### Stated exercise
For the listing that follows, give again exactly the lines from the one with "keys = carried.animation_data" to the one with "setattr(scene.view_settings, path, value)", including both.
--- Input ---
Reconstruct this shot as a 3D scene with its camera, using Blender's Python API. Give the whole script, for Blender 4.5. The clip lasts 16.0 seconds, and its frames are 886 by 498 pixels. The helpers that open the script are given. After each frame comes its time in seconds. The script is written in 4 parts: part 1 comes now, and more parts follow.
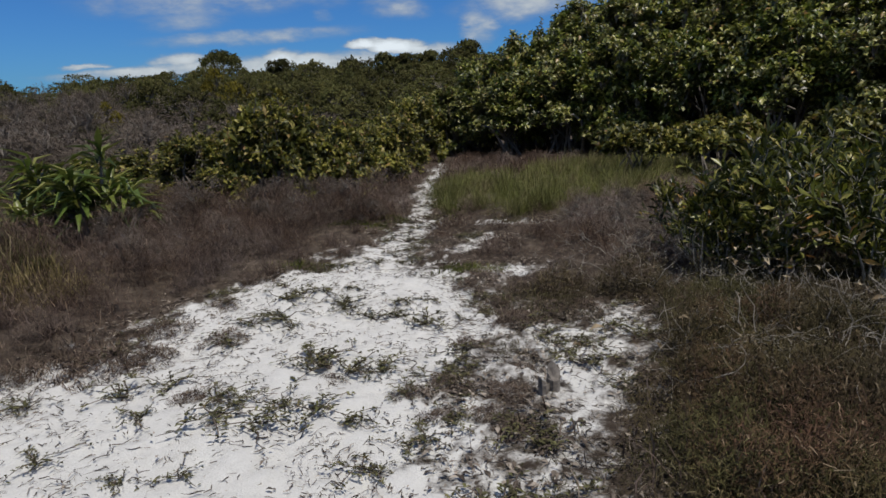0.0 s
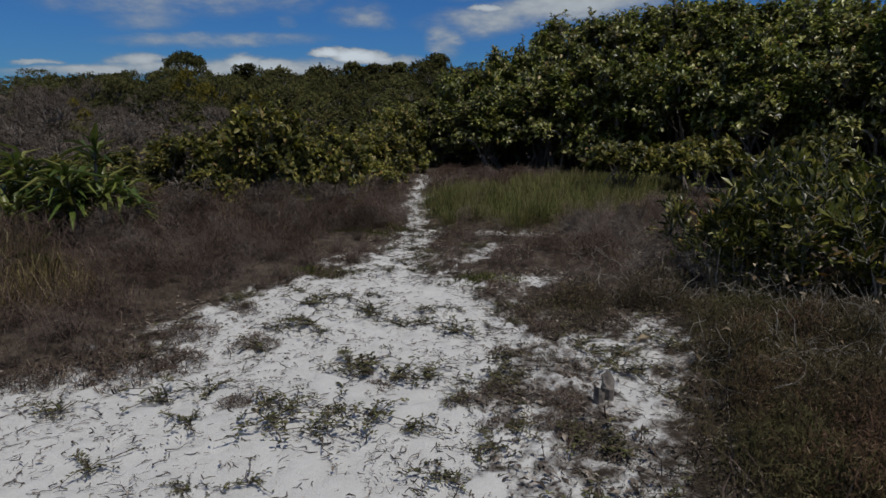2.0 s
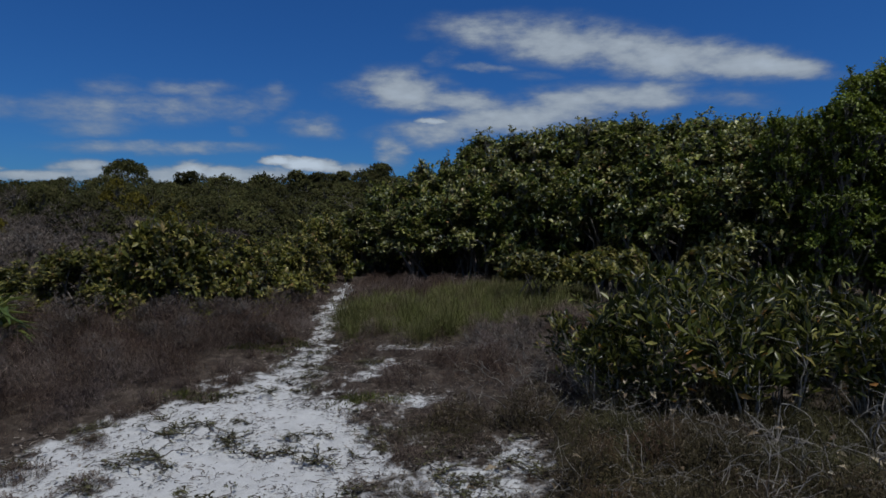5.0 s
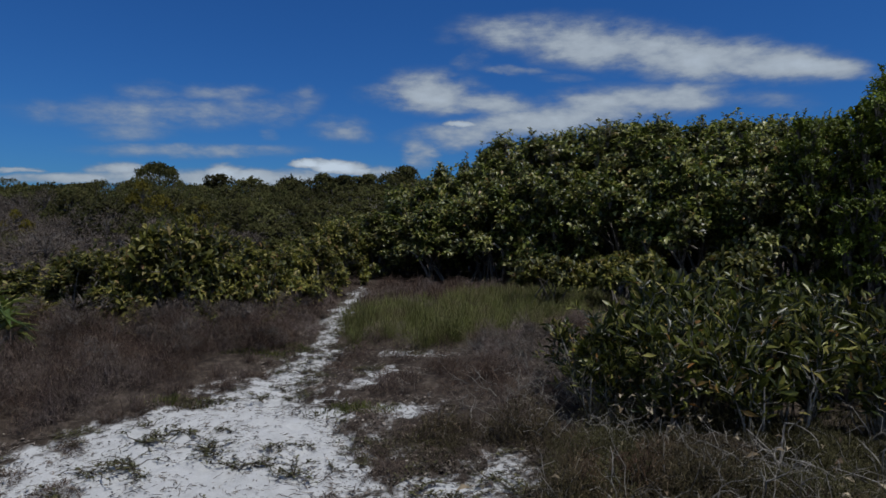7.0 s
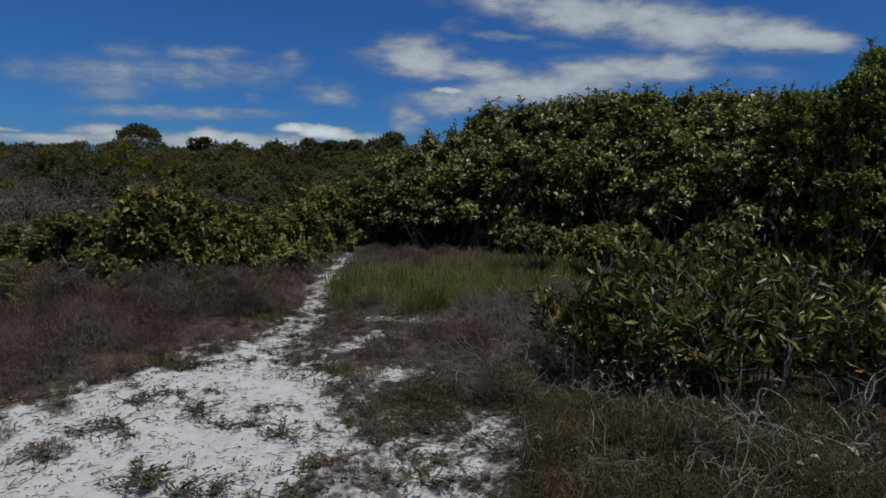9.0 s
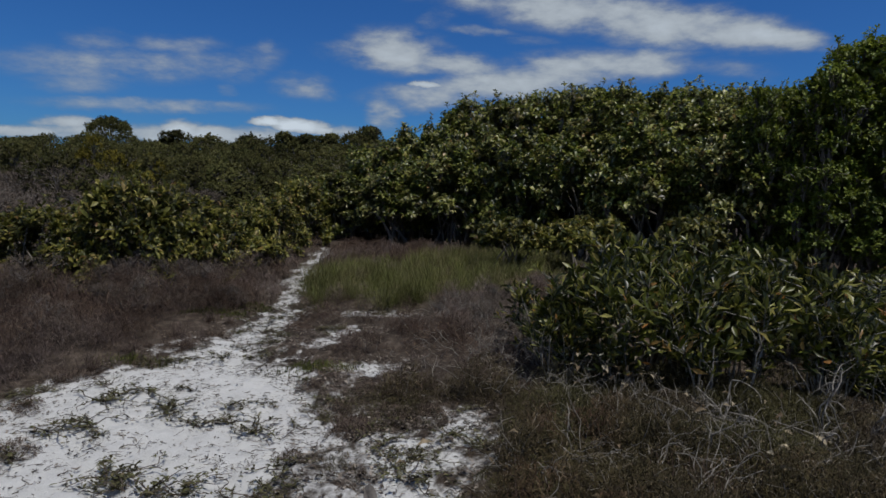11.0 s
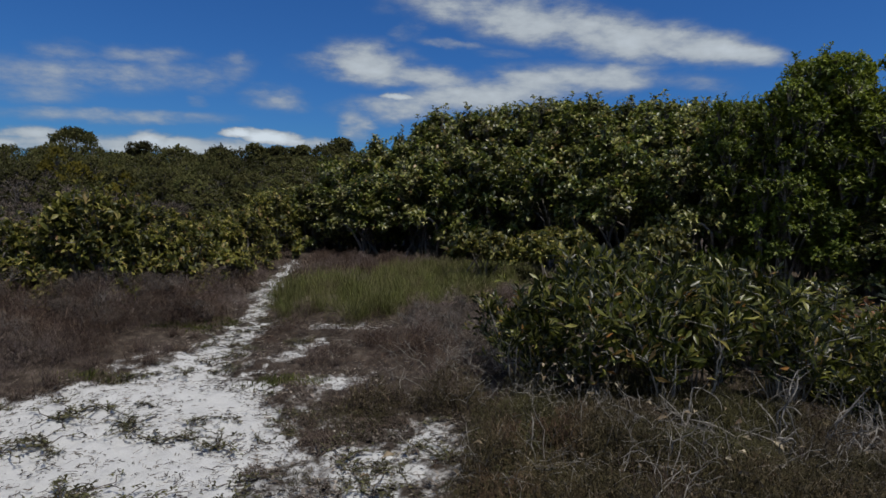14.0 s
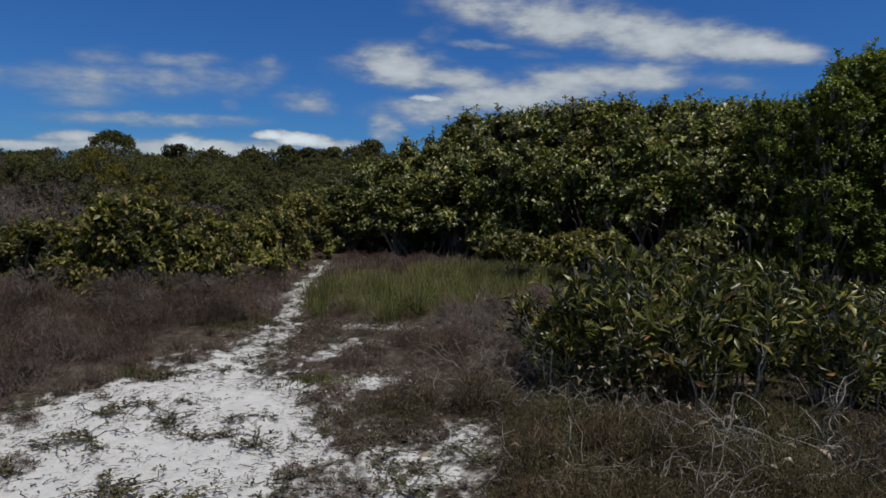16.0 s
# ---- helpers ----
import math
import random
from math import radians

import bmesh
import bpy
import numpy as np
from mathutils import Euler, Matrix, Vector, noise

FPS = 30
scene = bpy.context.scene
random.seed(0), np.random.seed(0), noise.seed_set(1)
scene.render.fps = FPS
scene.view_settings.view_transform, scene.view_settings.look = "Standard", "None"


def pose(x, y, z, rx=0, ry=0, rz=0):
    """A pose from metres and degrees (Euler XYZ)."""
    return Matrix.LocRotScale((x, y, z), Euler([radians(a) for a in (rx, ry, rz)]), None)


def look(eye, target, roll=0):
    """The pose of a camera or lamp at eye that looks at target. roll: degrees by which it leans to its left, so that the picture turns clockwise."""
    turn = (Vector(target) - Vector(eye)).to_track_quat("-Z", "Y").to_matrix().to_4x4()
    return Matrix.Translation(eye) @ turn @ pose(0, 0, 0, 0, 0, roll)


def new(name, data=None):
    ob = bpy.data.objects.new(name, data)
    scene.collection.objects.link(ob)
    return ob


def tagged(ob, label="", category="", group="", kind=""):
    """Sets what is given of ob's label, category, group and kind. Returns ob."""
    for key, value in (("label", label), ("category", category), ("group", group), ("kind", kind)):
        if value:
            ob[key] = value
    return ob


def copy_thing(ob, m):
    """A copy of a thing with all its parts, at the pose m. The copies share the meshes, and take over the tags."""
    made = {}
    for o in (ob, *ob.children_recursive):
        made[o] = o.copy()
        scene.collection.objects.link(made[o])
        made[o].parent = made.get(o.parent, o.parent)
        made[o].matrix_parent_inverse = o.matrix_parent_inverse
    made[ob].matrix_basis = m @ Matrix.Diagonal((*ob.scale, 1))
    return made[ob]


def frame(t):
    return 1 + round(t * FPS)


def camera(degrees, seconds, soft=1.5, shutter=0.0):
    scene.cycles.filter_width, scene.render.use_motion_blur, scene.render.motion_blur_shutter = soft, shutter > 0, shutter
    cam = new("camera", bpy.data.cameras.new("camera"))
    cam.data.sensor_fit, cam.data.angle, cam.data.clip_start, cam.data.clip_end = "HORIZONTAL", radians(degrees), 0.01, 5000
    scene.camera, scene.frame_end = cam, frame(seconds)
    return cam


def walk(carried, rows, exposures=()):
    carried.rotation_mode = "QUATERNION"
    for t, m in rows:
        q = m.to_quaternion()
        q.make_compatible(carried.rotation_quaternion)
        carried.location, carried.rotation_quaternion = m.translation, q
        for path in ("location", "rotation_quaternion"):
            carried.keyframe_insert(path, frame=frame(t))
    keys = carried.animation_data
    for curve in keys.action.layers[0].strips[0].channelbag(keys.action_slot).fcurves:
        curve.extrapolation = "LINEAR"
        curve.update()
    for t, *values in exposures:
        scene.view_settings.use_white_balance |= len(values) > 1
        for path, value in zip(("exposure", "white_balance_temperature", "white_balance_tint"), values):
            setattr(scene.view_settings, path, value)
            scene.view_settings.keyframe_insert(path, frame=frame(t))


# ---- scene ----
cam = camera(71.6, 16.0, soft=1.6)
PATH = [
    (0, (-0.033, 0.336, 1.253), (-0.046, 2.282, 0.792), -2.0),
    (0.5, (-0.143, 0.341, 1.277), (-0.094, 2.306, 0.908), -0.1),
    (1, (-0.308, 0.369, 1.276), (-0.186, 2.337, 0.94), -1.2),
    (1.5, (-0.435, 0.364, 1.249), (-0.375, 2.326, 0.864), -1.3),
    (2, (-0.466, 0.348, 1.232), (-0.345, 2.299, 0.808), 0.5),
    (2.5, (-0.438, 0.348, 1.239), (-0.204, 2.297, 0.854), 1.0),
    (3, (-0.366, 0.333, 1.261), (-0.166, 2.297, 0.939), -1.1),
    (3.5, (-0.234, 0.324, 1.293), (-0.031, 2.301, 1.069), 0.4),
    (4, (-0.106, 0.289, 1.325), (0.138, 2.27, 1.199), 1.0),
    (4.2, (-0.076, 0.282, 1.327), (0.238, 2.254, 1.213), 0.3),
    (6.3, (0.244, 0.488, 1.35), (0.475, 2.474, 1.279), 1.0),
    (6.5, (0.277, 0.467, 1.351), (0.531, 2.45, 1.275), 1.5),
    (7, (0.295, 0.456, 1.35), (0.493, 2.444, 1.269), 0.7),
    (7.5, (0.29, 0.442, 1.343), (0.527, 2.425, 1.224), 1.0),
    (8, (0.27, 0.444, 1.34), (0.512, 2.425, 1.215), 1.9),
    (8.5, (0.262, 0.446, 1.34), (0.47, 2.43, 1.196), 1.8),
    (8.7, (0.277, 0.429, 1.341), (0.498, 2.408, 1.156), 1.8),
    (10.8, (0.288, 0.467, 1.333), (0.601, 2.436, 1.161), 1.4),
    (11, (0.29, 0.448, 1.338), (0.609, 2.413, 1.138), 1.7),
    (11.5, (0.3, 0.445, 1.336), (0.627, 2.407, 1.126), 2.4),
    (12, (0.311, 0.444, 1.335), (0.678, 2.403, 1.168), 2.0),
    (12.5, (0.323, 0.426, 1.342), (0.719, 2.38, 1.182), 1.1),
    (13, (0.339, 0.433, 1.333), (0.753, 2.382, 1.161), 1.2),
    (13.5, (0.338, 0.424, 1.341), (0.767, 2.371, 1.178), 1.7),
    (14, (0.332, 0.431, 1.34), (0.736, 2.383, 1.18), 1.6),
    (14.5, (0.32, 0.43, 1.338), (0.695, 2.387, 1.167), 1.4),
    (15, (0.307, 0.45, 1.333), (0.65, 2.414, 1.174), 1.4),
    (15.5, (0.305, 0.443, 1.338), (0.652, 2.407, 1.191), 1.6),
    (16, (0.296, 0.447, 1.334), (0.608, 2.416, 1.176), 1.6),
]
EXPOSURES = [(0.0, -0.14, 6750, 10), (0.5, -0.34, 6800, 10), (1.0, -0.5, 6800, 10), (1.5, -0.6, 6600, 10), (2.0, -0.66, 6600, 10), (3.0, -0.82, 6400, 10), (3.5, -0.86, 6200, 10), (4.2, -0.84, 6050, 10), (7.0, -0.66, 6100, 10), (8.0, -0.64, 6450, 10), (8.5, -0.64, 6400, 10), (11.0, -0.56, 6400, 10), (16.0, -0.38, 6600, 10)]
walk(cam, [(t, look(eye, target, roll)) for t, eye, target, roll in PATH], EXPOSURES)


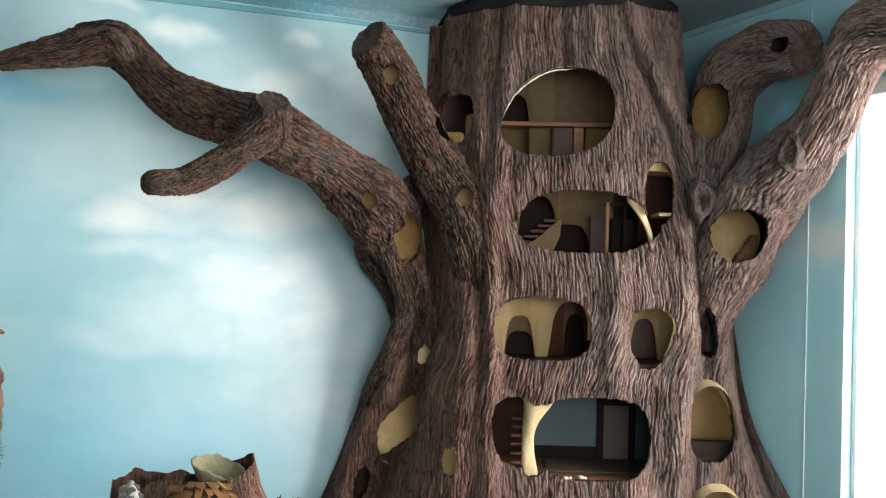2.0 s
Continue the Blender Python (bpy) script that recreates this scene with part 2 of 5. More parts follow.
def mural(name, clouds, washes, streaks, axis, ground):
    """Hand-painted sky: teal ground, sponged white clouds, blue brush strokes that also paint in shade."""
    m, nt, b = nodes_of(name, 0.55)
    co = nd(nt, "ShaderNodeTexCoord").outputs["Object"]
    sep = nd(nt, "ShaderNodeSeparateXYZ", [(co, 0)]).outputs
    flat = nd(nt, "ShaderNodeCombineXYZ", [(sep[axis], 0), (sep[2], 1)]).outputs[0]
    wob = nd(nt, "ShaderNodeTexNoise", [(flat, "Vector")], i_Scale=4.5, i_Detail=5, i_Roughness=0.55)
    off = nd(nt, "ShaderNodeVectorMath", [(wob.outputs["Color"], 0)], operation="SUBTRACT", i_1=(0.5, 0.5, 0.5)).outputs[0]
    off = nd(nt, "ShaderNodeVectorMath", [(off, 0)], operation="SCALE", i_Scale=0.13).outputs[0]
    p = nd(nt, "ShaderNodeVectorMath", [(flat, 0), (off, 1)], operation="ADD").outputs[0]

    def blobs(items):
        total = None
        for x, z, rx, rz, k in items:
            q = nd(nt, "ShaderNodeVectorMath", [(p, 0)], operation="SUBTRACT", i_1=(x, z, 0)).outputs[0]
            q = nd(nt, "ShaderNodeVectorMath", [(q, 0)], operation="MULTIPLY", i_1=(1 / rx, 1 / rz, 0)).outputs[0]
            d = nd(nt, "ShaderNodeVectorMath", [(q, 0)], operation="LENGTH").outputs["Value"]
            v = nd(nt, "ShaderNodeMapRange", [(d, "Value")], interpolation_type="SMOOTHSTEP", i_1=1.25, i_2=0.25, i_3=0.0, i_4=k).outputs[0]
            total = v if total is None else nd(nt, "ShaderNodeMath", [(total, 0), (v, 1)], operation="MAXIMUM").outputs[0]
        return total

    soft = noise_tex(nt, 2.2, 4, vec=co)
    base = ramp(nt, soft, [(0.3, ground[0]), (0.7, ground[1])])
    brush = noise_tex(nt, 7, 4, vec=co, stretch=(0.6, 0.6, 1.6))
    base = mix(nt, ramp(nt, brush, [(0.35, (0, 0, 0)), (0.75, (0.22, 0.22, 0.22))]), base, (0.50, 0.68, 0.70))
    dab = nd(nt, "ShaderNodeMapRange", [(noise_tex(nt, 9, 5, vec=co, stretch=(0.7, 0.7, 1.2)), "Value")], i_1=0.3, i_2=0.7, i_3=0.66, i_4=1.12).outputs[0]
    haze = nd(nt, "ShaderNodeMath", [(blobs(washes), 0), (dab, 1)], operation="MULTIPLY", use_clamp=True).outputs[0]
    c = mix(nt, haze, base, (0.80, 0.83, 0.82))
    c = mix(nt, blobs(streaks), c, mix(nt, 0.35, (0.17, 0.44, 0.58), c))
    puff = nd(nt, "ShaderNodeMath", [(blobs(clouds), 0), (dab, 1)], operation="MULTIPLY", use_clamp=True).outputs[0]
    c = mix(nt, puff, c, (0.86, 0.86, 0.82))
    nt.links.new(c, b.inputs["Base Color"])
    bump(nt, b, noise_tex(nt, 90, 4), 0.12, 0.002)
    return m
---
### Task solution
    keys = carried.animation_data
    for curve in keys.action.layers[0].strips[0].channelbag(keys.action_slot).fcurves:
        curve.extrapolation = "LINEAR"
        curve.update()
    for t, *values in exposures:
        scene.view_settings.use_white_balance |= len(values) > 1
        for path, value in zip(("exposure", "white_balance_temperature", "white_balance_tint"), values):
            setattr(scene.view_settings, path, value)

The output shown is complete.